I can’t see a game I really like out Friday, so I’m going to parachute in one of the games we missed on Monday – U.V.S. Nirmana, the newest Zach-like engineering puzzler from Coincidence. It puts you in charge of a Buddhist spaceship, and is about transforming inputs such as “form”, “mind” and “wealth”. Definitely sounds like a Deanna Troi episode.

I’d ask you what you’re buying/playing this week, but I’ve still got philosophical skepticism on the brain and am unconvinced that any of you are beings independent of my perceptions. I will gauge your degree of reality by how much I like the videogames you share, this being the one worthwhile ‘scoring system’. For guidance, the cut-off point for being labelled a Cartesian demon is 6/10.

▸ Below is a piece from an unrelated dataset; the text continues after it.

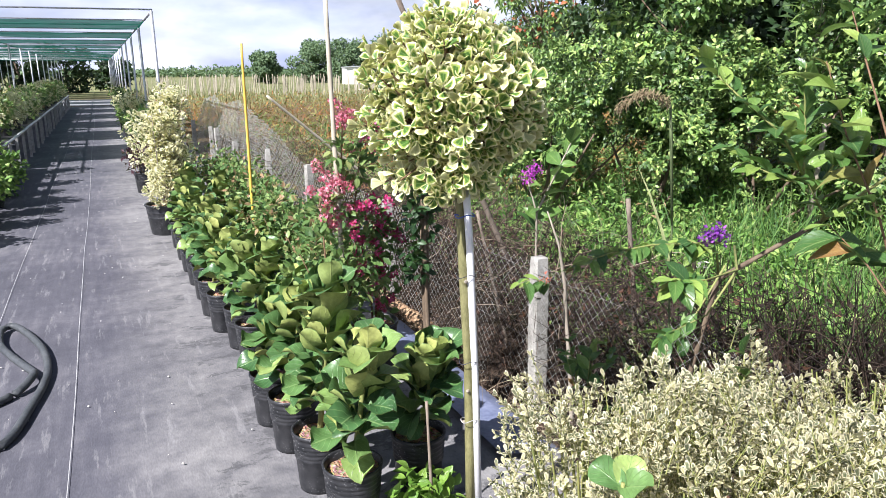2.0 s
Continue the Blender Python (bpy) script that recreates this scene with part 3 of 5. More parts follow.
FIG_LABEL = "potted fiddle-leaf fig with broad wavy dark leaves on the ground cloth"
FIG_PLACES = [(0.965, 2.42, 0.73), (0.93, 2.71, 0.86), (0.91, 3.04, 0.72), (0.885, 3.3, 0.62), (0.935, 3.99, 0.7), (0.92, 4.28, 0.66), (0.87, 4.6, 0.64), (0.855, 4.93, 0.66),
              (0.86, 5.3, 0.64), (0.855, 5.68, 0.66), (0.85, 6.08, 0.66), (0.85, 6.48, 0.68), (0.853, 6.95, 0.74), (1.25, 2.53, 0.6), (1.06, 3.7, 0.62), (1.12, 4.85, 0.62), (1.1, 5.7, 0.66), (1.12, 6.6, 0.74)]
for k, (x, y, h) in enumerate(FIG_PLACES):
    fig_plant((x, y, 0), h, 11 + k, FIG_LABEL if h < 0.75 else "taller potted fiddle-leaf fig with cupped olive young leaves", 1.08 if y < 3.2 else 1.0)


# -- the clipped variegated tree --
def ball_tree():
    base = Vector((1.302, 2.205, 0.0))
    ob = thing("topiary_tree", base, "clipped ball-headed variegated fig tree with cream-edged leaves", "topiary tree")
    g = np.random.default_rng(3)
    centre = np.array([1.268, 2.258, 1.4]) - np.array(base)
    top = Vector(centre) + Vector((0, 0, -0.2))
    trunk = [(0.0, 0, -0.02), (-0.004, 0.005, 0.3), (-0.012, 0.0, 0.6), (-0.026, 0.01, 0.9), (-0.032, 0.02, 1.1), (top.x, top.y, top.z + 0.1)]
    part("trunk", mesh_of("trunk", *tube(trunk, [0.017, 0.0155, 0.0145, 0.014, 0.0135, 0.012], 12), M["green_bark"]), ob, "knobbly olive-green trunk")
    for k in range(7):
        z = 0.28 + 0.12 * k
        a = k * 2.1
        x = -0.013 * z / 0.6
        v, f = spin([(0.0, 0.012), (0.004, 0.01), (0.006, 0.003), (0.0065, -0.004)], 8)
        part("knob", mesh_of("knob", v, f, M["pale_bark"]), ob, "", Matrix.Translation((x, 0.003, z)) @ Matrix.Rotation(a, 4, "Z") @ Matrix.Translation((0.0135, 0, 0)) @ Matrix.Rotation(radians(80), 4, "Y"))
    # leaf rosettes over the rounded crown
    n = 400
    i = np.arange(n) + 0.5
    phi = np.arccos(1 - 2 * i / n)
    th = np.pi * (1 + 5 ** 0.5) * i
    d = np.stack([np.cos(th) * np.sin(phi), np.sin(th) * np.sin(phi), np.cos(phi)], 1)
    rad = np.stack([0.232 - 0.05 * np.clip(-d[:, 2], 0, 1), 0.224 - 0.05 * np.clip(-d[:, 2], 0, 1), np.full(n, 0.238)], 1)
    lump = np.array([0.95 + 0.5 * noise.noise(Vector(v) * 2.6) for v in d])
    tips = centre + d * rad * lump[:, None]
    inner = unit(g.normal(size=(50, 3)))
    tips = np.vstack([tips, centre + inner * 0.25 * g.uniform(0.5, 0.85, (50, 1))])
    axis = unit(np.vstack([d, inner]) * np.array([1, 1, 0.7]) + np.array([-0.15, -0.12, 0.42]))
    # a drooping skirt of twigs under the crown
    k = 30
    a = g.uniform(0, 2 * np.pi, k)
    r = g.uniform(0.04, 0.2, k)
    skirt = centre + np.stack([np.cos(a) * r - 0.045, np.sin(a) * r, g.uniform(-0.25, -0.15, k)], 1)
    tips = np.vstack([tips, skirt])
    axis = np.vstack([axis, unit(np.stack([np.cos(a), np.sin(a), np.full(k, -0.1)], 1))])
    sticks = []
    fork = Vector(centre) + Vector((0, 0, -0.16))
    for tip in tips[::2]:
        tv = Vector(tip)
        midp = fork.lerp(tv, 0.5) + Vector((0, 0, 0.03))
        sticks.append(tube([fork, midp, tv], [0.006, 0.004, 0.002], 5, False))
    part("branchwork", mesh_of("branchwork", *join(*sticks), M["twig"]), ob, "thin brown branches", kind="stuff")
    shapes = [backed(leaf(0.039, 0.033, "wedge", 2, c, b, w, s), 0.0006) for s, c, b, w in ((1, 0.3, 0.02, 0.03), (2, 0.55, -0.12, 0.05), (3, 0.18, 0.16, 0.05))]
    pos, rot, size = [], [], []
    for tip, ax in zip(tips, axis):
        m = g.integers(5, 10)
        e1 = unit(np.cross(ax, [[0.3, 0.2, 0.9]]))[0]
        e2 = np.cross(ax, e1)
        a0 = g.uniform(0, 6.28)
        for q in range(m):
            a = a0 + q * 2.39996
            open_ = radians(32 + 56 * q / m + g.uniform(-16, 18))
            out_ = e1 * math.cos(a) + e2 * math.sin(a)
            dd = ax * math.cos(open_) + out_ * math.sin(open_)
            face = ax * math.sin(open_) - out_ * math.cos(open_) + g.normal(size=3) * 0.45
            pos.append(tip - ax * 0.05 * (q / m) + dd * 0.004)
            rot.append(turn_to(dd[None], face[None])[0])
            size.append(g.uniform(0.72, 1.15))
    pos, rot, size = np.array(pos), np.array(rot), np.array(size)
    # the side towards the walkway carries single leaves
    face_side = (pos - centre) @ np.array([-0.55, -0.8, 0.2])
    order = np.argsort(-face_side)
    near, rest = order[:300], order[300:]
    meshes = [leaf_mesh("variegated_leaf", s, M["ball_leaf"], M["ball_back"]) for s in shapes]
    for c, q in enumerate(near):
        m = Matrix.Translation(pos[q]) @ Matrix([list(row) for row in rot[q]]).to_4x4() @ Matrix.Scale(float(size[q]), 4)
        part("leaf", meshes[c % 3], ob, "", m)
    for c in range(3):
        sel = rest[c::3]
        part("foliage", mass("foliage", shapes[c], pos[sel], rot[sel], size[sel], M["ball_fill"], M["ball_back_fill"]), ob, "cream-edged leaves", kind="stuff")
    # the stake
    st = thing("support_stake", (1.32, 2.192, 0), "white plastic pipe staked beside the topiary trunk", "plant stake")
    v, f = tube([(0.006, 0, -0.02), (-0.01, 0, 0.5), (-0.032, 0.005, 1.0), (-0.046, 0.015, 1.26)], 0.0115, 14)
    part("pipe", mesh_of("pipe", v, f, M["pvc"]), st)
    for z, mat_key in ((1.085, "blue_tie"), (0.9, "cord"), (0.62, "cord"), (0.42, "white_line")):
        x = -0.012 - 0.03 * (z - 0.5)
        ring = [(x - 0.018 + 0.031 * math.cos(t), 0.006 + 0.02 * math.sin(t), z + 0.004 * math.sin(3 * t)) for t in np.linspace(0, 6.4, 22)]
        part("tie", mesh_of("tie", *tube(ring, 0.0013 if mat_key != "blue_tie" else 0.0018, 5), M[mat_key]), st)
    return ob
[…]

As for what my hypothetical, possibly illusory colleagues are doing, James has returned from São Paulo with a healthy tan and a few tales of adventure involving laptop batteries. Mark is driving something, and also seeing something related to a particular blockbuster crime series. Julian is in space. I can’t speak for the guides writers – none of them were in the Monday meeting, possibly because they are sick of being asked to empirically demonstrate that they exist.